═════ Dataset records ═════

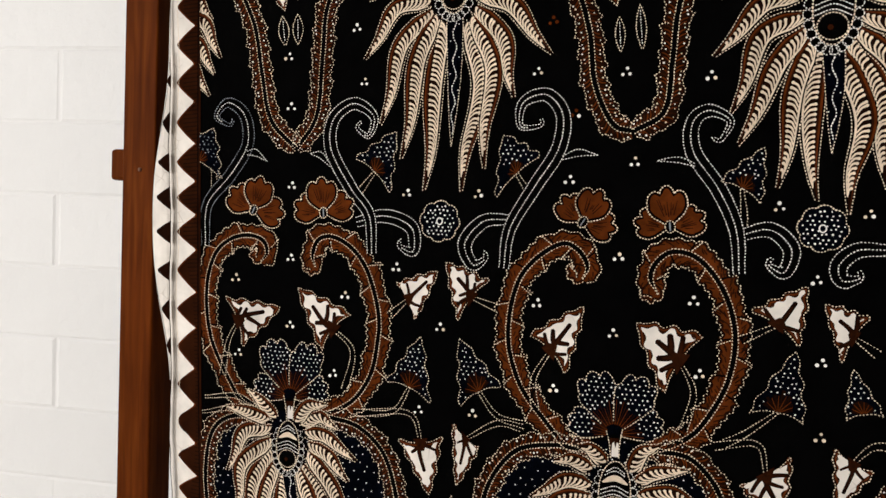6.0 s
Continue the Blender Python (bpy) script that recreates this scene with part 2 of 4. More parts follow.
class Print:
    """One printed motif: flat shapes in layers, laid on the cloth."""

    def __init__(self, cut=0, clip=True):
        self.verts, self.faces, self.cut, self.clip = [], [], cut, clip
        self.rng = random.Random(len(bpy.data.objects))
        self.marks = [(0, None)]
        self.nudge = (len(bpy.data.objects) % 23) * 0.035

    def poly(self, pts, mat, layer):
        n = len(self.verts)
        self.verts += [(x, z, layer) for x, z in pts]
        self.faces.append((list(range(n, n + len(pts))), SLOTS.index(mat)))

    def band(self, left, right, mat, layer):
        n, k = len(self.verts), len(left)
        self.verts += [(x, z, layer) for x, z in left] + [(x, z, layer) for x, z in right]
        i = SLOTS.index(mat)
        self.faces += [([n + j, n + j + 1, n + k + j + 1, n + k + j], i) for j in range(k - 1)]

    def line(self, pts, width, mat, layer, taper=0.0):
        pts = np.asarray(pts, float)
        _, nrm = sides(pts)
        w = width / 2 * (1 - taper * np.linspace(0, 1, len(pts)))[:, None]
        self.band(pts + nrm * w, pts - nrm * w, mat, layer)

    def dot(self, x, z, r, mat, layer, squeeze=1.0):
        a0 = self.rng.random() * 6
        self.poly([(x + r * math.cos(a0 + k * math.tau / 7), z + r * squeeze * math.sin(a0 + k * math.tau / 7)) for k in range(7)], mat, layer)

    def dashes(self, pts, mat, layer, pitch=2.0, length=1.2, width=0.7):
        """A row of short wax strokes, a little uneven."""
        pts = np.asarray(pts, float)
        run = np.r_[0, np.cumsum(np.hypot(*np.diff(pts, axis=0).T))]
        s = 0.3
        while s < run[-1]:
            x, z = np.interp(s, run, pts[:, 0]), np.interp(s, run, pts[:, 1])
            x2, z2 = np.interp(s + 0.4, run, pts[:, 0]), np.interp(s + 0.4, run, pts[:, 1])
            d = math.hypot(x2 - x, z2 - z) or 1
            ux, uz = (x2 - x) / d, (z2 - z) / d
            half, w = 0.92 * length / 2 * self.rng.uniform(0.7, 1.2), 0.92 * width / 2 * self.rng.uniform(0.7, 1.25)
            x, z = x - uz * self.rng.uniform(-0.12, 0.12), z + ux * self.rng.uniform(-0.12, 0.12)
            self.poly([(x + ux * a * half - uz * b * w, z + uz * a * half + ux * b * w) for a, b in ((-1, -0.5), (-0.5, -1), (0.5, -1), (1, -0.5), (1, 0.5), (0.5, 1), (-0.5, 1), (-1, 0.5))], mat, layer)
            s += pitch * self.rng.uniform(0.92, 1.08)

    def mark(self, name):
        """What is drawn from here on is a piece of its own; None: the main mesh again."""
        self.marks.append((len(self.faces), name))

    def done(self, name, label="", parent=None):
        pieces = {}
        for k, (start, piece) in enumerate(self.marks):
            stop = self.marks[k + 1][0] if k + 1 < len(self.marks) else len(self.faces)
            key = (piece, k) if piece else None
            pieces.setdefault(key, []).extend(self.faces[start:stop])
        main = self.build(name, pieces.pop(None, []), parent or cloth)
        for (piece, _), faces in pieces.items():
            self.build(piece, faces, main)
        return tagged(main, label)

    def build(self, name, faces, parent):
        bm = bmesh.new()
        vs = {}
        for idx, mat in faces:
            for i in idx:
                if i not in vs:
                    x, z, l = self.verts[i]
                    vs[i] = bm.verts.new((x, l, z))
            try:
                bm.faces.new([vs[i] for i in idx]).material_index = mat
            except ValueError:
                pass
        if self.cut:
            for axis in (0, 2):
                lo, hi = min(v.co[axis] for v in bm.verts), max(v.co[axis] for v in bm.verts)
                at = lo + self.cut
                while at < hi:
                    co, no = [0, 0, 0], [0, 0, 0]
                    co[axis], no[axis] = at, 1
                    bmesh.ops.bisect_plane(bm, geom=bm.verts[:] + bm.edges[:] + bm.faces[:], plane_co=co, plane_no=no)
                    at += self.cut
        if self.clip and len(bm.verts):
            zc = sum(v.co.z for v in bm.verts) / len(bm.verts)
            xc = sum(v.co.x for v in bm.verts) / len(bm.verts)
            for co, no in (((rim(zc), 0, zc), (-1, 0, -0.05)), ((xc, 0, hem(xc) + 5.2), (0, 0, -1))):
                if any((v.co.x - co[0]) * no[0] + (v.co.z - co[2]) * no[2] > 0 for v in bm.verts):
                    bmesh.ops.bisect_plane(bm, geom=bm.verts[:] + bm.edges[:] + bm.faces[:], plane_co=co, plane_no=no, clear_outer=True)
        if not len(bm.faces) and parent is not cloth:
            bm.free()
            return None
        for v in bm.verts:
            v.co = on_cloth(v.co.x, v.co.z, 0.0003 + 0.00011 * (v.co.y + self.nudge))
        bm.normal_update()
        for f in bm.faces:
            if f.normal.y > 0:
                f.normal_flip()
        used = sorted({f.material_index for f in bm.faces})
        for f in bm.faces:
            f.material_index = used.index(f.material_index)
        return link_mesh(name, bm, [SLOTS[i] for i in used], parent)


def inside(x, z, poly):
    hit = False
    for (xa, za), (xb, zb) in zip(poly, np.roll(poly, -1, axis=0)):
        if (za > z) != (zb > z) and x < (xb - xa) * (z - za) / (zb - za) + xa:
            hit = not hit
    return hit


def closed(pts):
    return np.vstack([pts, pts[:1]])


def grown(pts, amount):
    """A closed outline moved outwards."""
    pts = np.asarray(pts, float)
    d = np.roll(pts, -1, axis=0) - np.roll(pts, 1, axis=0)
    d /= np.hypot(d[:, 0], d[:, 1])[:, None] + 1e-9
    area = np.sum(pts[:, 0] * np.roll(pts[:, 1], -1) - np.roll(pts[:, 0], -1) * pts[:, 1])
    side = 1 if area > 0 else -1
    return pts + side * amount * np.c_[d[:, 1], -d[:, 0]]


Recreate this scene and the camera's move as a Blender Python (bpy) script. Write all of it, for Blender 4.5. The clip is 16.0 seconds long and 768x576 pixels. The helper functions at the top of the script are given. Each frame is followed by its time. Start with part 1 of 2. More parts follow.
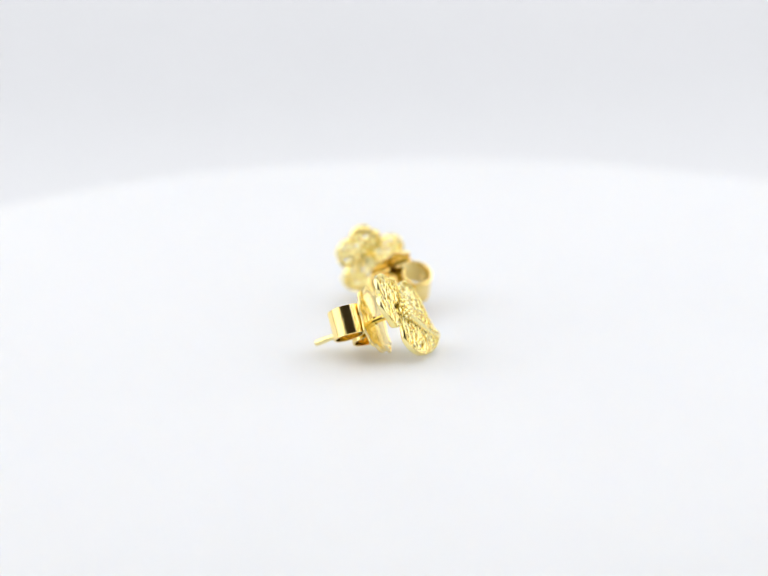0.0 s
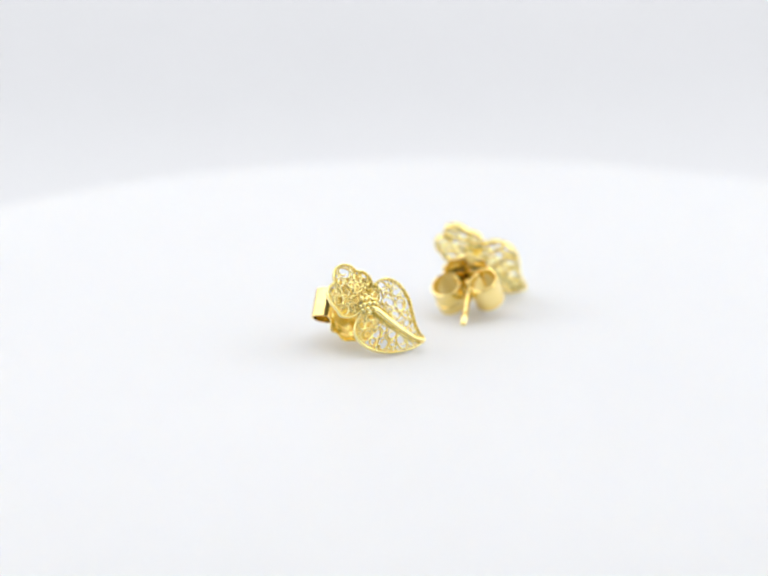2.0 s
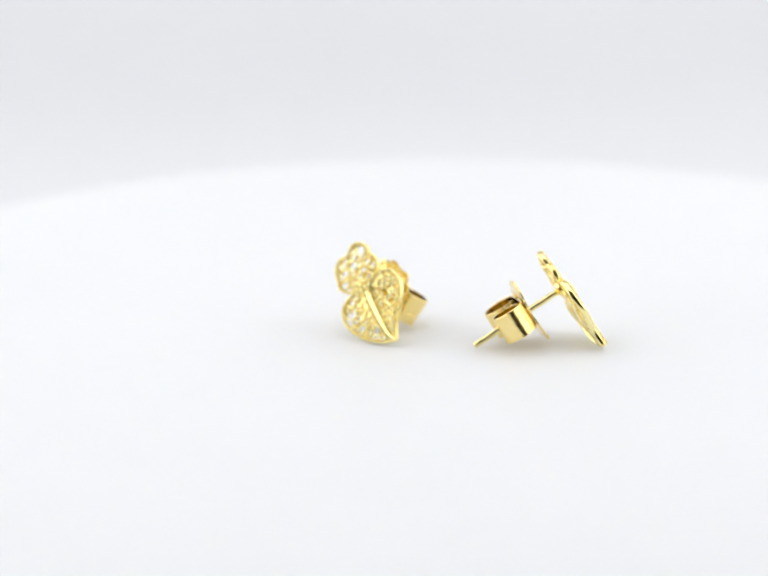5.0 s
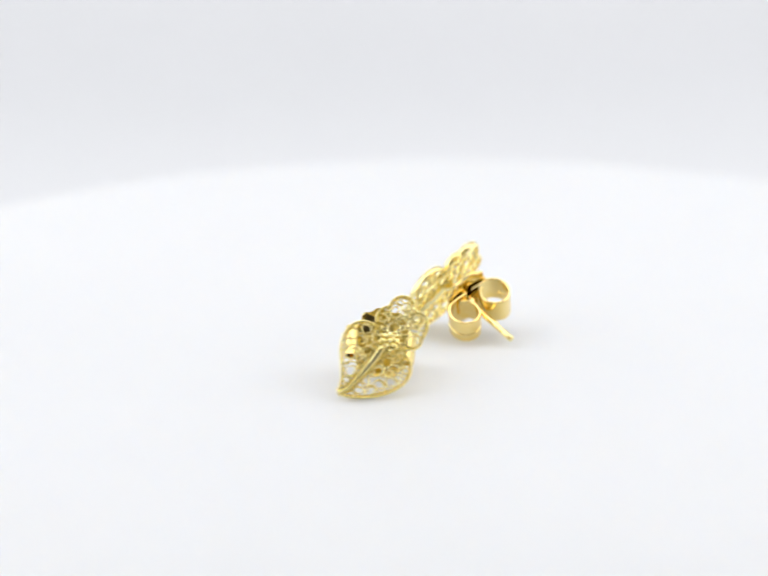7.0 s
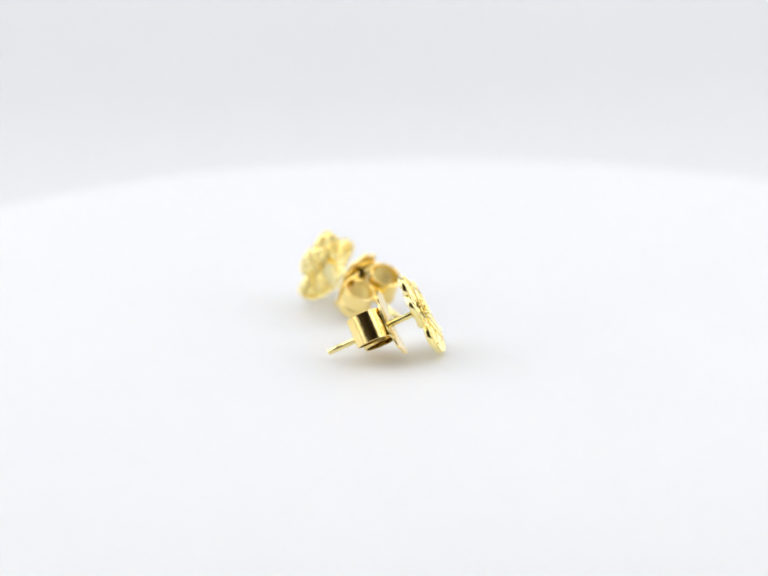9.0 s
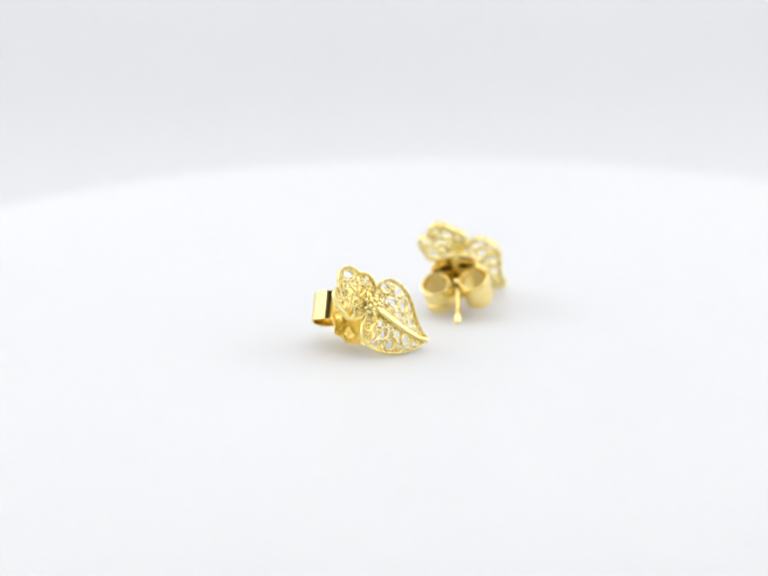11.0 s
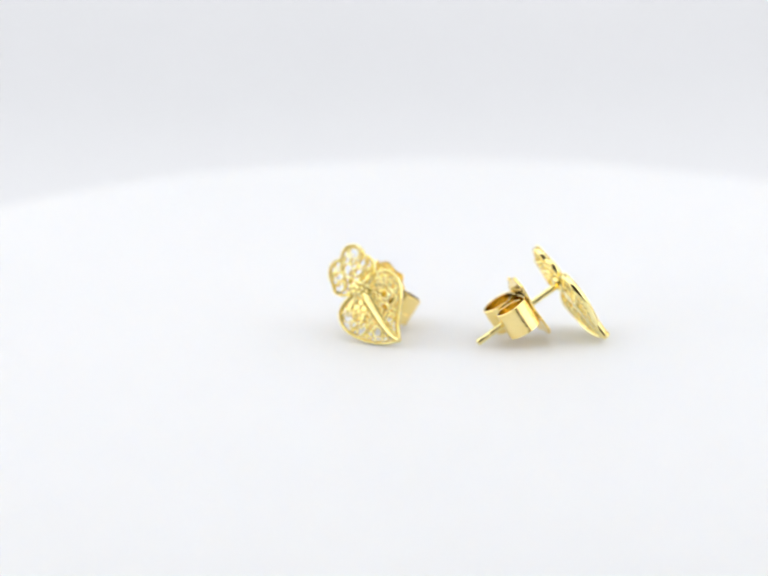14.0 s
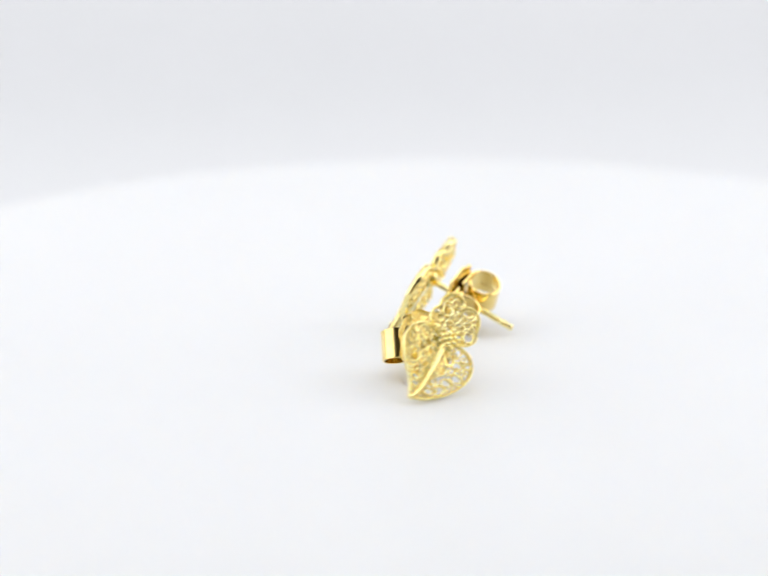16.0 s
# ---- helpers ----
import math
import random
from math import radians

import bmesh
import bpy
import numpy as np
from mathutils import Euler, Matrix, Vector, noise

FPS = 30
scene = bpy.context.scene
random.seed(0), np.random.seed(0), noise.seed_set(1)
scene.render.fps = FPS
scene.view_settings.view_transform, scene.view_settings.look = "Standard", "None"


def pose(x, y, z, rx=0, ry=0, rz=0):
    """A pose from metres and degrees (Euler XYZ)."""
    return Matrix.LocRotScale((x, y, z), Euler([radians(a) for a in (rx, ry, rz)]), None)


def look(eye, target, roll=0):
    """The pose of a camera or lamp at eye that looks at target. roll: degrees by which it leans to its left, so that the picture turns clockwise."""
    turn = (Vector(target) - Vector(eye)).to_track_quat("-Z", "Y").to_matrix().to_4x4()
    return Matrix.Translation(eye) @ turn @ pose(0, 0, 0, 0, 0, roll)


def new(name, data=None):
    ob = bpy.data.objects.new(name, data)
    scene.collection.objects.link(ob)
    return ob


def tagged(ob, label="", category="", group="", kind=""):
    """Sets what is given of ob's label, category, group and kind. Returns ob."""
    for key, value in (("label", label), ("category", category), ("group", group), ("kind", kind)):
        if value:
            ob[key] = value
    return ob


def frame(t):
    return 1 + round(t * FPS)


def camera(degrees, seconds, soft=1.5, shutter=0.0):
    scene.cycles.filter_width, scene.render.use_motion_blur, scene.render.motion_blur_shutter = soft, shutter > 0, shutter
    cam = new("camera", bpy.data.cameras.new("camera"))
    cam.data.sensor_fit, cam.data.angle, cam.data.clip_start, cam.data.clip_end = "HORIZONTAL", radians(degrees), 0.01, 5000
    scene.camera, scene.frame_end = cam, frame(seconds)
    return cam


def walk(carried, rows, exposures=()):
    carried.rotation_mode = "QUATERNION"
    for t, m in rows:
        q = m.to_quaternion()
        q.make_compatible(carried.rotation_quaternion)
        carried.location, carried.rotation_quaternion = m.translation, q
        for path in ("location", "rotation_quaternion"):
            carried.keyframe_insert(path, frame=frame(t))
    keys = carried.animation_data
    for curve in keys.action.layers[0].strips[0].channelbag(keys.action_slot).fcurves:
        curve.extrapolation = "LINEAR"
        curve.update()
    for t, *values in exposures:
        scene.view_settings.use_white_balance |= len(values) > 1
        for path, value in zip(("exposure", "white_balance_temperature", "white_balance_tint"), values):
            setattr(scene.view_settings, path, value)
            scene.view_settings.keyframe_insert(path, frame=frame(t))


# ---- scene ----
cam = camera(13.55, 16.0, soft=1.0, shutter=0.5)
EYE = Vector((0.0, -0.3221, 0.1033))
PITCH, YAW = radians(16.940), radians(-0.528)
AIM = EYE + Vector((math.sin(YAW) * math.cos(PITCH), math.cos(YAW) * math.cos(PITCH), -math.sin(PITCH)))
walk(cam, [(0.0, look(EYE, AIM, -1.176)), (16.0, look(EYE, AIM, -1.176))])
cam.data.dof.use_dof = True
cam.data.dof.focus_distance = 0.327
cam.data.dof.aperture_fstop = 16.5

# ---- light: a white photo tent with lamp panels in its roof and sides, in a dim room ----
MM = 0.001
TABLE_R, TABLE_H = 0.0761, 0.028
TABLE_Z = -0.0007
FLOOR_Z = TABLE_Z - TABLE_H
BOX_X, BOX_Y0, BOX_Y1, BOX_TOP = 0.24, -0.27, 0.36, 0.40

world = bpy.data.worlds.new("world")
scene.world = world
world.use_nodes = True
# warm fill for the unseen room, entering by the added west opening
world.node_tree.nodes["Background"].inputs["Color"].default_value = (1.0, 0.95, 0.88, 1)
world.node_tree.nodes["Background"].inputs["Strength"].default_value = 0.4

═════

_What to work on_.
Exactly restate the lines from the beginning of the data through the line with "self.faces.append((list(range(n, n +", and no others, keeping pictures out.

_Answer to the problem_.
6.0 s
Continue the Blender Python (bpy) script that recreates this scene with part 2 of 4. More parts follow.
class Print:
    """One printed motif: flat shapes in layers, laid on the cloth."""

    def __init__(self, cut=0, clip=True):
        self.verts, self.faces, self.cut, self.clip = [], [], cut, clip
        self.rng = random.Random(len(bpy.data.objects))
        self.marks = [(0, None)]
        self.nudge = (len(bpy.data.objects) % 23) * 0.035

    def poly(self, pts, mat, layer):
        n = len(self.verts)
        self.verts += [(x, z, layer) for x, z in pts]
        self.faces.append((list(range(n, n + len(pts))), SLOTS.index(mat)))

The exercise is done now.